Un sondage paru dans le magazine Stern semble lui donner raison : 69% des Allemands y approuvent le fait que le film montre Hitler sous un jour aussi humain, contre 26% qui désapprouvent. L'ancien chancelier allemand Helmut Kohl a lui-même estimé que «ce film devait être tourné. Et j'espère qu'il sera vu par le plus grand nombre possible de gens».

Les interprétations du Führer au cinéma


Avant Bruno Ganz, qui joue le rôle d'Adolf Hitler dans le film «La chute», d'autres acteurs, dont Charlie Chaplin et Alec Guiness, avaient déjà interprété le dictateur au cinéma.

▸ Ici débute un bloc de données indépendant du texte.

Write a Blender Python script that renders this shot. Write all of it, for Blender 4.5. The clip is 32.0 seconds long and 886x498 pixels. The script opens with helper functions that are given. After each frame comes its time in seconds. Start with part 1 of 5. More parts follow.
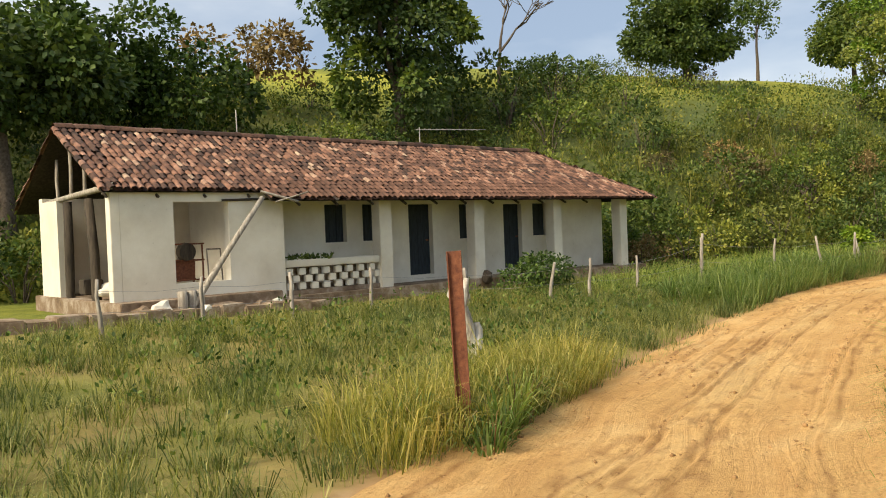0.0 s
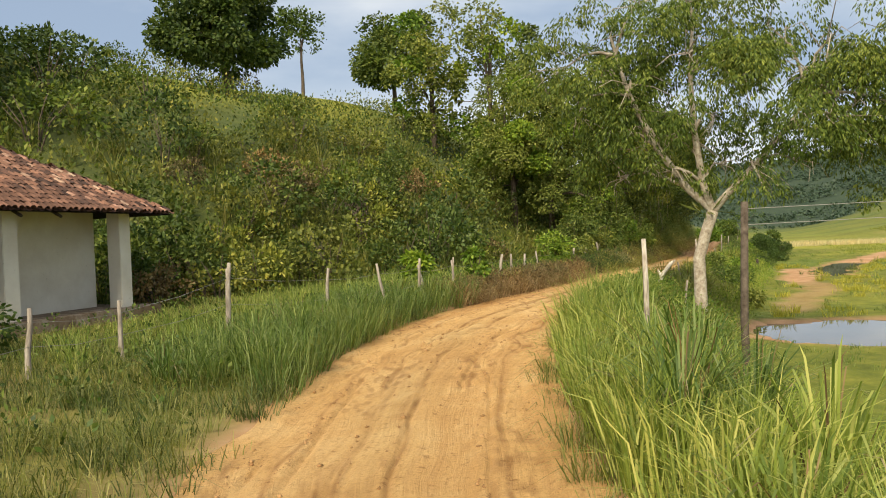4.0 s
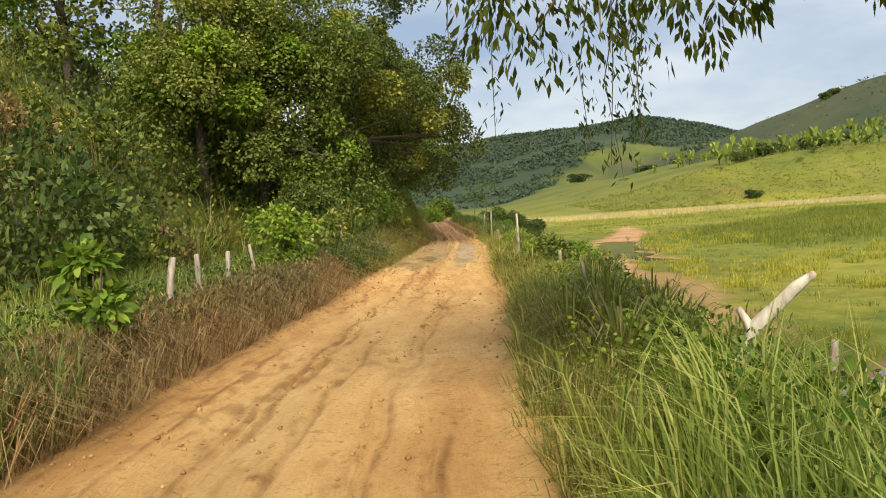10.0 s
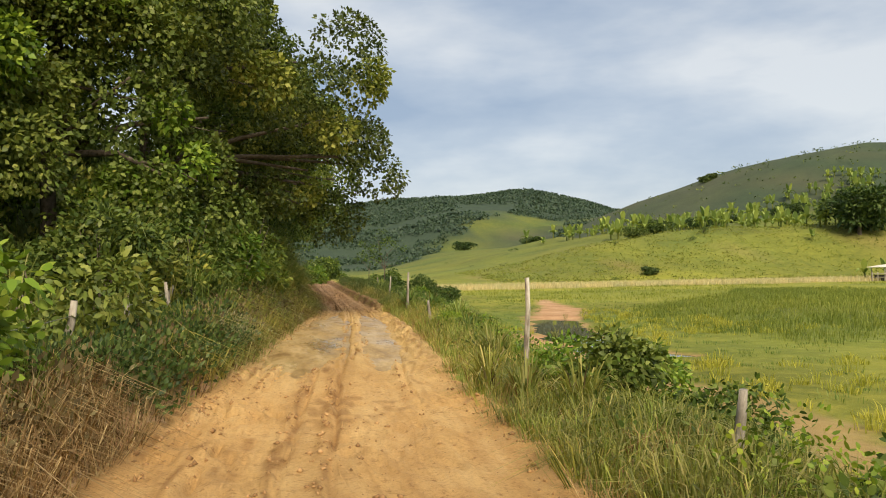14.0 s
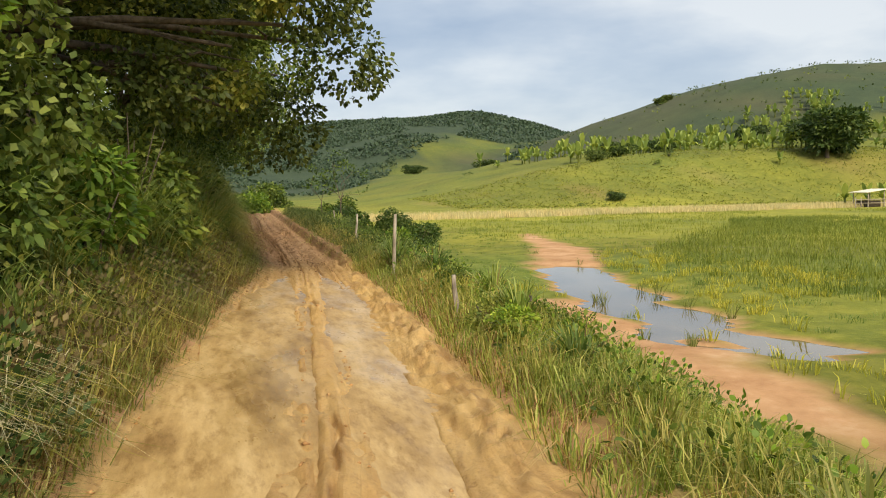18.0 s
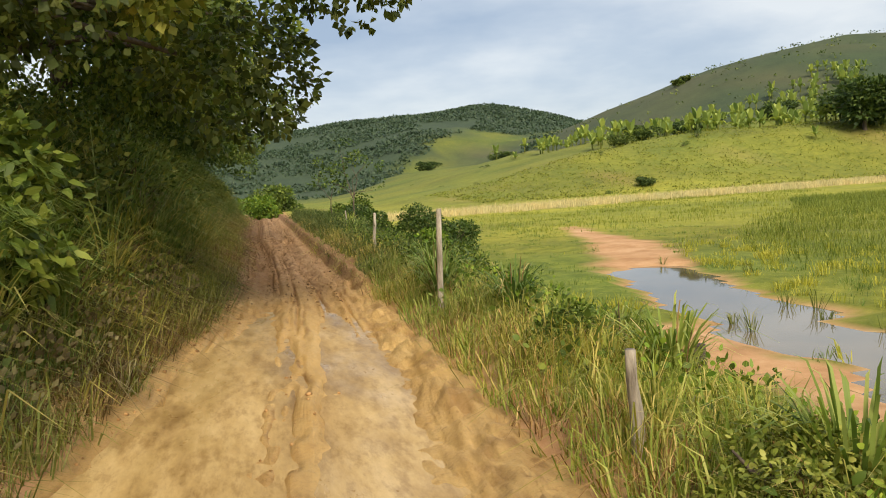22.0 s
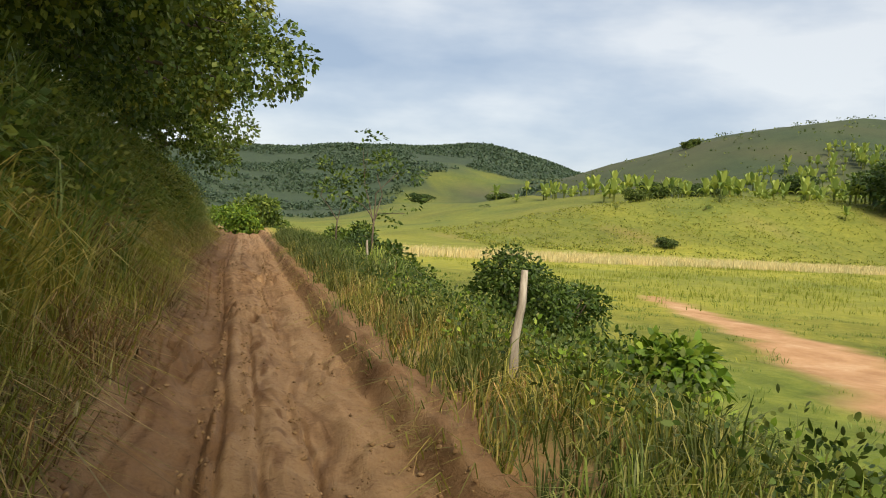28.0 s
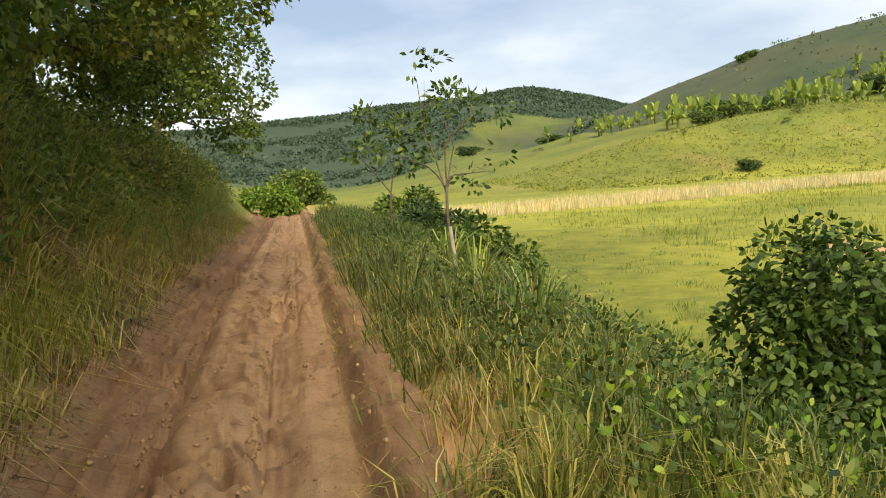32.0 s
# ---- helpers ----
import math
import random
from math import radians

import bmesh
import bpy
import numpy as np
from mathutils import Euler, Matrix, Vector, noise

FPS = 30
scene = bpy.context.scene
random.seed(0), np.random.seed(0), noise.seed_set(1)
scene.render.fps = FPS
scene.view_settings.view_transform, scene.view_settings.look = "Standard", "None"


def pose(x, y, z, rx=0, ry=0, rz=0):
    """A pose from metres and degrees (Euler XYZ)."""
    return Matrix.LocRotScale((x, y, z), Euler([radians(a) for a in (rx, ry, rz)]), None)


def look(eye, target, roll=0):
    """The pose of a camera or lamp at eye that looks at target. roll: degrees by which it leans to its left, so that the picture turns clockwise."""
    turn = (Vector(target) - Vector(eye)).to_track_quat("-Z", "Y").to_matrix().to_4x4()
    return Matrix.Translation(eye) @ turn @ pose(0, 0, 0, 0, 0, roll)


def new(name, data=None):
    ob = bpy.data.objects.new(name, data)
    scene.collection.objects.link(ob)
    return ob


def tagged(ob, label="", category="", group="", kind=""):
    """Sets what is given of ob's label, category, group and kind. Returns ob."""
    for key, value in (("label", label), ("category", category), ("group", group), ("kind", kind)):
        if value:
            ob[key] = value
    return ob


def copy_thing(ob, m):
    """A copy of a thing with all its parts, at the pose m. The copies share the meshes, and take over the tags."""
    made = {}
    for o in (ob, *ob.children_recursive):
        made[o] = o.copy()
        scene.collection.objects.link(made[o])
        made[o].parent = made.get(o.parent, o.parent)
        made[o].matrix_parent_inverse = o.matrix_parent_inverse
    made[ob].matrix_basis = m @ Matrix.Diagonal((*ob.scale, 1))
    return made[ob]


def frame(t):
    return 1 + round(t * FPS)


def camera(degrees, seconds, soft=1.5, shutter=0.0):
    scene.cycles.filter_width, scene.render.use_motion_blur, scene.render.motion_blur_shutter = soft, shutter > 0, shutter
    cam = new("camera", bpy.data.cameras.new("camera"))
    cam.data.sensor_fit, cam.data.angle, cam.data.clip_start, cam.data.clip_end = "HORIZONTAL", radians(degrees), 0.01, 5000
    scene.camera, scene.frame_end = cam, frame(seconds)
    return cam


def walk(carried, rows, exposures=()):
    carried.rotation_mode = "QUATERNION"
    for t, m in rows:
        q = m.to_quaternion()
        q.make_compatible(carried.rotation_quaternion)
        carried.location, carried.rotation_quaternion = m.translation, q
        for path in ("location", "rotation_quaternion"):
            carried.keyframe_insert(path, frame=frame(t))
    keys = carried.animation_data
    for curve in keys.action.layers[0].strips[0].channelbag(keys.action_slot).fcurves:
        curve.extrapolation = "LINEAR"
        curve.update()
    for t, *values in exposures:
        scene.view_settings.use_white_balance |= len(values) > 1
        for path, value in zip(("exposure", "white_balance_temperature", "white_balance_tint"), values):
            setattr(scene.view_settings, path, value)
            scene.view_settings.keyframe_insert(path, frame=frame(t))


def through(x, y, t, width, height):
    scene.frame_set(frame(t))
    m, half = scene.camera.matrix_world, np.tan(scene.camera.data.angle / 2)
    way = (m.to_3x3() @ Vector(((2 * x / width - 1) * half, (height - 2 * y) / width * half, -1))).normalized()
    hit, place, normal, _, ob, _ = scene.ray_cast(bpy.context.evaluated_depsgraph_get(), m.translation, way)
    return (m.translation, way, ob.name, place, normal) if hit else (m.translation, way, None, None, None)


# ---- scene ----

En 1940, dans «Le Dictateur», Charlie Chaplin interprète Hynkel, un personnage de fiction calqué sur le Fùhrer (ainsi qu'un barbier juif qui est son sosie).

Chaplin se sert de la comédie pour dénoncer le régime nazi, comme lorsqu'il montre Hynkel éructer un discours incompréhensible (et d'autant plus effrayant) ou encore jongler avec un globe-terrestre dans une scène très poétique.

Dix ans après la Seconde guerre mondiale, Oskar Werner avait également joué le rôle d'Hitler dans le film «La fin de Hitler», de l'Autrichien G. W. Pabst (1955).

Alec Guiness («Les dix derniers jours d'Hitler» d'Ennio de Concini, 1973) et Anthony Hopkins («Le Bunker» de George Schaefer, 1981) ont également prêté leurs traits au personnage (de même que Derek Jacobi dans le téléfilm «Witness Against Hitler» de Betsan Morris Evans, 1996).

Plus récemment, le Russe Alexandre Sokourov a mis en scène le Fùhrer dans «Moloch» (Prix du meilleur scénario au Festival de Cannes en 1999). Dans ce film, qui se déroule à Berchtesgaden au printemps 1942, Sokourov s'intéresse à la relation entre Hitler (joué par Leonid Mosgovoi) et Eva Braun.

Comme à son habitude, le Russe adopte un parti pris très esthétisant (Berchtesgaden est dépeint comme une forteresse médiévale) qui fait ressortir le côté mortifère du régime nazi. Noah Taylor a également interprété Hitler jeune dans «Max» de Menno Meyjes (2002), qui abordait la relation entre le futur Fùhrer, alors peintre, et un galeriste juif.

Enfin, Robert Carlyle (un des acteurs de «Trainspotting») avait lui aussi tenu ce rô le dans un téléfilm britannique, «Hitler: la naissance du mal», de Christian Duguay (2003).